Logically inflation is large amount of money seeking small amounts of goods . there are few causes behind this unusual behaviour–
Over supply of money in the economy – It is truly said that too much of anything is bad . it works the same for money too if there is more money in the economy , public will have more to spend , more to spend will lead to more demand , and this increased demand will lead to reduction in quantity supplied and eventually to inflation.
High population -- A large population will require more goods to satisfy themselves , this will cause more demand and scarcity of resources . Ultimately the producers have to increase the per unit price of good and this aggravates inflation .

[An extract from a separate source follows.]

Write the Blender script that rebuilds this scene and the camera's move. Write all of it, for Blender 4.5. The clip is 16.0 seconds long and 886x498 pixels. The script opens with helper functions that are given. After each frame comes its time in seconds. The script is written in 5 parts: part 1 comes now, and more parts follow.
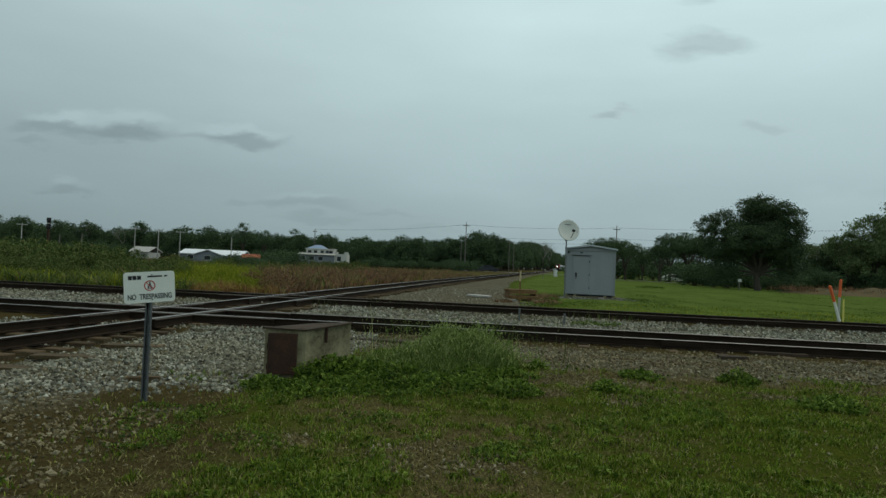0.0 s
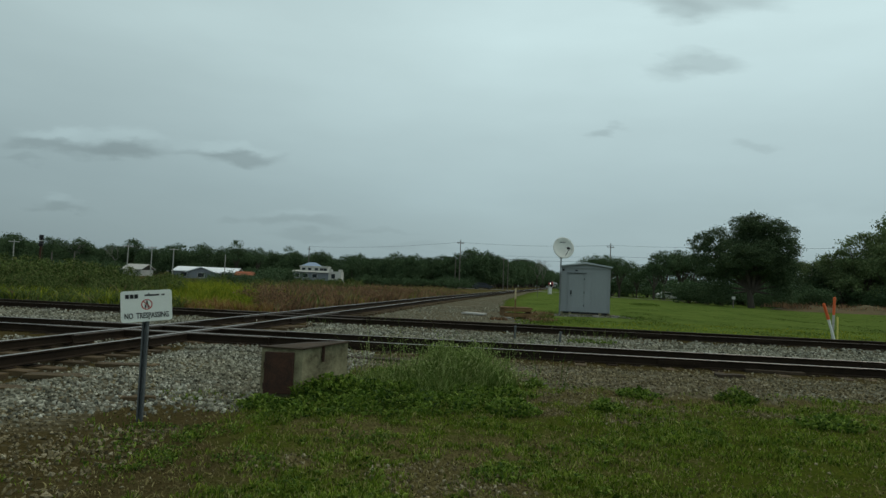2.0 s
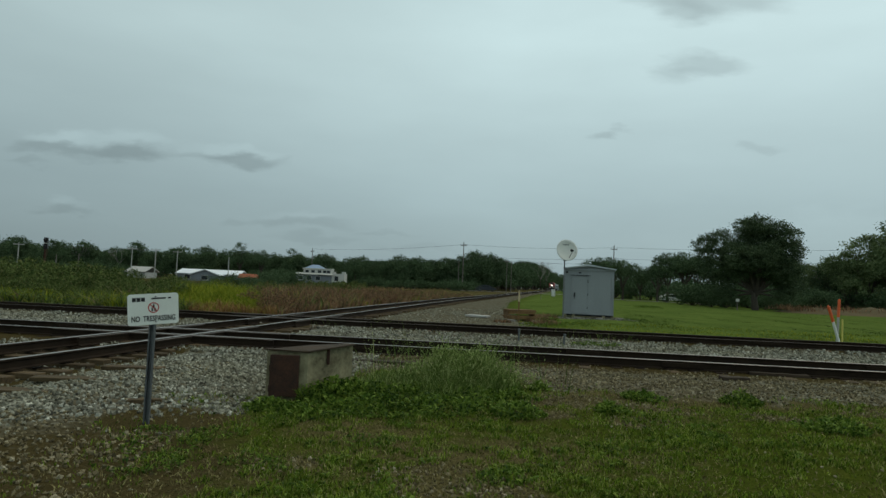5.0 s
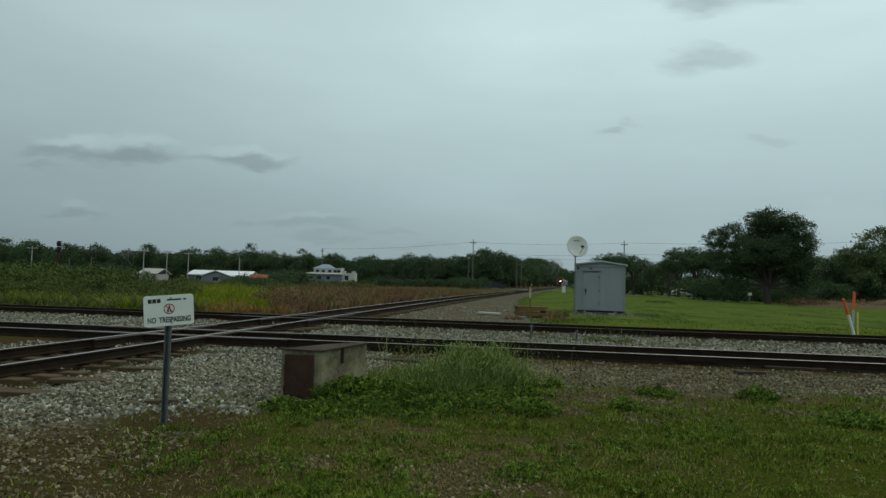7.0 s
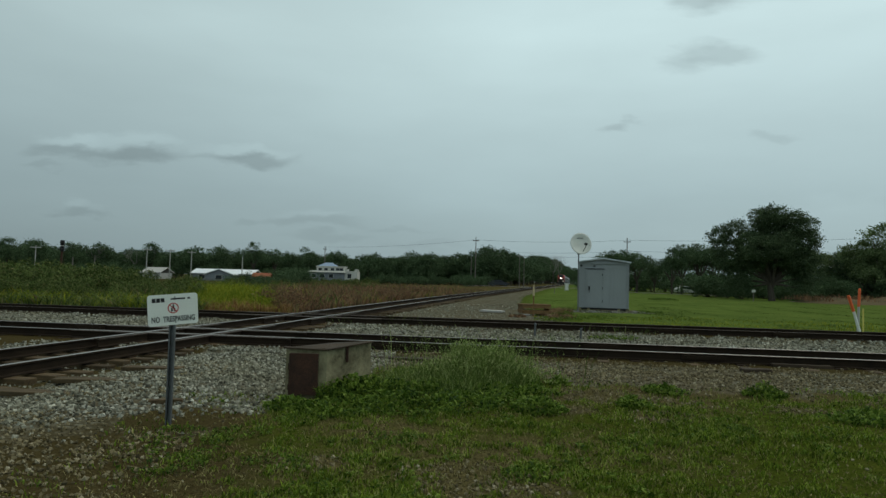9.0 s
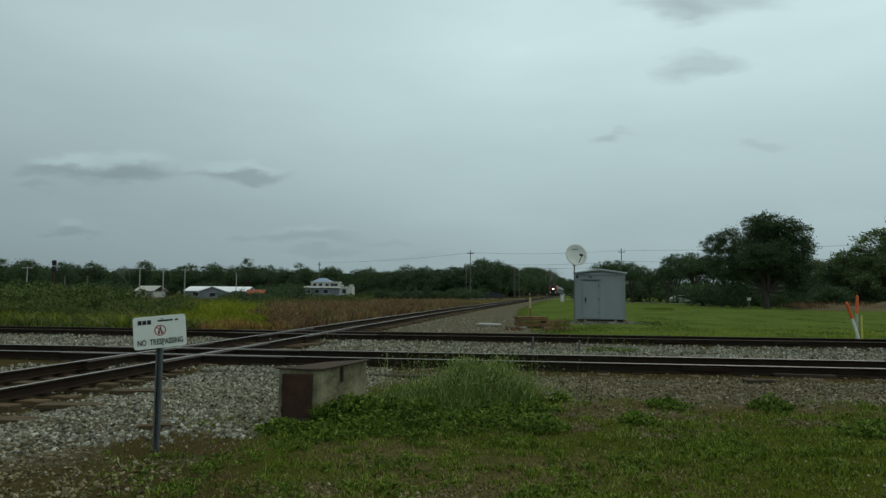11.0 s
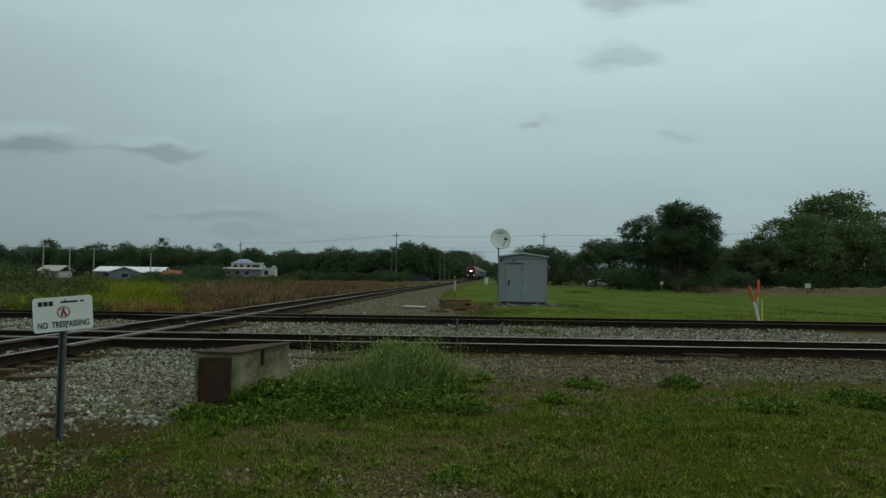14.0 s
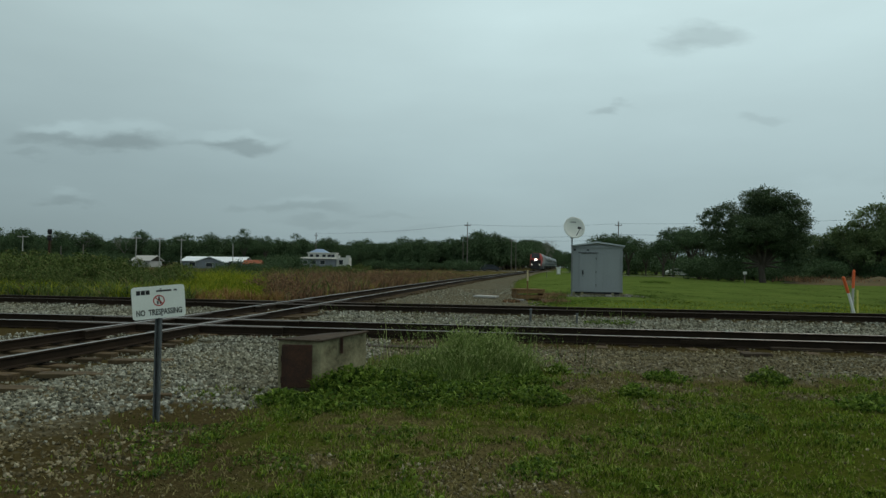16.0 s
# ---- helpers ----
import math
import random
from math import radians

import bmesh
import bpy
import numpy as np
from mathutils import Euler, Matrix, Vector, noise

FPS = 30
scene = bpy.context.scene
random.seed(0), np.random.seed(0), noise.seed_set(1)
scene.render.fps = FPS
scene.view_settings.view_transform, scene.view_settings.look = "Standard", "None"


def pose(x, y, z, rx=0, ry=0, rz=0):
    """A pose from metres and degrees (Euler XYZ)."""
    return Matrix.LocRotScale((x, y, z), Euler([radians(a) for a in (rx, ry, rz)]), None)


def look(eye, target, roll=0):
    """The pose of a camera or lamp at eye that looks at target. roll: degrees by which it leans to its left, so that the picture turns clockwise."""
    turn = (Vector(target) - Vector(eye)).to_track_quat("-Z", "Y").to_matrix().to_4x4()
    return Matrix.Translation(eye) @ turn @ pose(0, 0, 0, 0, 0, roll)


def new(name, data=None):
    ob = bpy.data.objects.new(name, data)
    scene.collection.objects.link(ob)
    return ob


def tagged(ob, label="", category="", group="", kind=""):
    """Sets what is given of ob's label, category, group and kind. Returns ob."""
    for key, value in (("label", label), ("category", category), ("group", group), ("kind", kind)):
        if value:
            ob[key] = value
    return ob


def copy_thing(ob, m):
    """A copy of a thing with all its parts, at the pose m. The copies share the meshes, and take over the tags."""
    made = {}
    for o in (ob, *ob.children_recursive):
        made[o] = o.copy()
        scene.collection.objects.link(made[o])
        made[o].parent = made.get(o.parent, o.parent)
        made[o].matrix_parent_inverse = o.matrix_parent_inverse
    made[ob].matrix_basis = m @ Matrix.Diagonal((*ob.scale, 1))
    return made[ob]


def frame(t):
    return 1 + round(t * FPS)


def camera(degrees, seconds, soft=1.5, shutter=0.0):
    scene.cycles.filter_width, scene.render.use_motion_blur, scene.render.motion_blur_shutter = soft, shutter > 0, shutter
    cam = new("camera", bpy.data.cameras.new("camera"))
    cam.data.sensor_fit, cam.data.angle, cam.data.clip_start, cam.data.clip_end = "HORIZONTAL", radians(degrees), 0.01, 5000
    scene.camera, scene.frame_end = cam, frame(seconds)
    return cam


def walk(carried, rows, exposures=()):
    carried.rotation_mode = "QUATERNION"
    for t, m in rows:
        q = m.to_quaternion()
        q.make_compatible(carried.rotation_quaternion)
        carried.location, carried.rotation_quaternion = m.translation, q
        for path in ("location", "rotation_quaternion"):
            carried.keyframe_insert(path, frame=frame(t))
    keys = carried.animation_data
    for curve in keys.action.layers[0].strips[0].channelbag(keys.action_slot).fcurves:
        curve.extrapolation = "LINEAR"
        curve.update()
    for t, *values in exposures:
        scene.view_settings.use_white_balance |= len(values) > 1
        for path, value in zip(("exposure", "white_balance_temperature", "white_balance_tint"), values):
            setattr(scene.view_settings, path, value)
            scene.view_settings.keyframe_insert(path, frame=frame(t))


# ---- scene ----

Increase in labour cost – Increase in the input cost of the labour will cause increase in the overall product cost . The manufacturers will have no other option but to overprice the goods so that they may get the desired margins.
Rising prices of imported goods – sometimes a country has to pay more ,while importing a good due to foreign exchange fluctuations . These fluctuations will add up to to increased price of the goods and later to inflation. One of the examples is the price at which oil and gas has been imported by India. The prices have dramatically increased to $93.47 per barrel from $36.54 in year 2000. In just a decade this 150% increment in crude oil prices have shown that the resources are scarce and more price appreciation will happen in future.

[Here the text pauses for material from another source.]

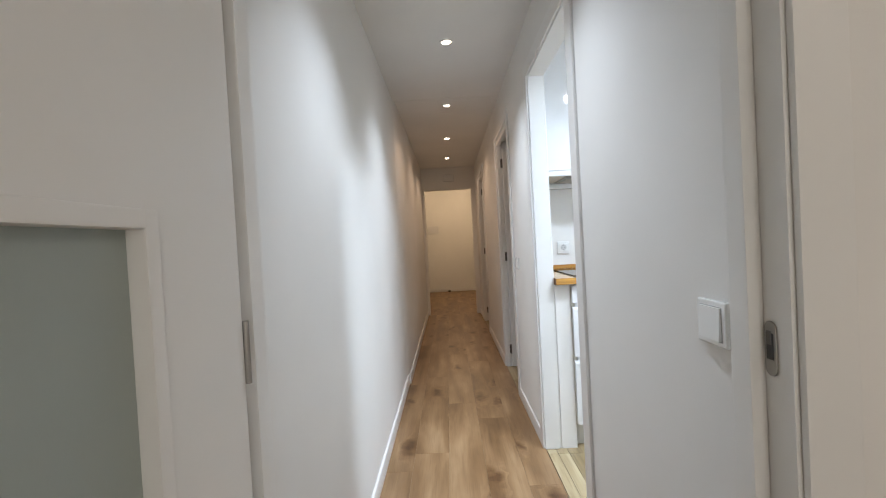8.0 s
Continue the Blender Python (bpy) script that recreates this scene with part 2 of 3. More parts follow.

A reduction in tax rates – Tax policies have kept the public under control from spending . With the revision of subsidised taxes public will have more money at their disposal ,this disposable income will cause the demand to rise and real GDP to increase resulting into inflation .
Inflation has also imparted some side effects like :
Reduction in GDP – Due to increased price, public will buy less of the goods , due to which the production will experience a slowdown , and eventually the GDP will go down.
Banks will charge higher interest rates due to higher rates of inflation , this will make borrowing more costly thus people will buy less of goods like Cars, houses etc. Apart from these , trade union issues , import-export imbalance and uneven income distribution are other side effects of inflation.
Solution – It has been observed that the solution implemented by government to tackle this problem takes a lot of years . some of the usual measures which can be /are taken by government are –
Monetary policy – RBI has raised the REPO rate by 350 basis point at the end of year 2011 to fight inflation, also the CRR has been revised and this has caused less money to get circulated in economy.
Certain governments have implemented fixed exchange rates to fight inflation. under this fixed exchange rates the value of the currency remains stable over a given period of year , and this helps in avoiding currency devaluation .
Import/export restrictions – many times governments reduce the import of certain high priced goods , sometimes it also refrains from exporting staples food items like pulses cereals, rice ,edible oil etc. so that more goods remain available for the general public and the supply does not face any restriction.
Government also implemented pricing policies for the poor’s like maintaining the Central Issue Price (CIP) for rice (at Rs 5.65 per kg for BPL and Rs 3 per kg for AAY) and wheat (at Rs 4.15 per kg for BPL and Rs 2 per kg for AAY) since 2002.
Encouraged foreign and public investments to maintain a demand –supply balance .
The rise in mortgage interest rates will reduce homeowners' real 'effective' disposable income and they will have less money to spend on other goods.
If government can implement supply reforms where a greater good can be produced at lesser cost and sold at a reduced price.
Hence it can be concluded that inflation is a multi dimension issue which is required to be tackled at multiple fronts and cannot be addressed by one single solution, only a combination of policies and measures could be the best bet for Indian economy.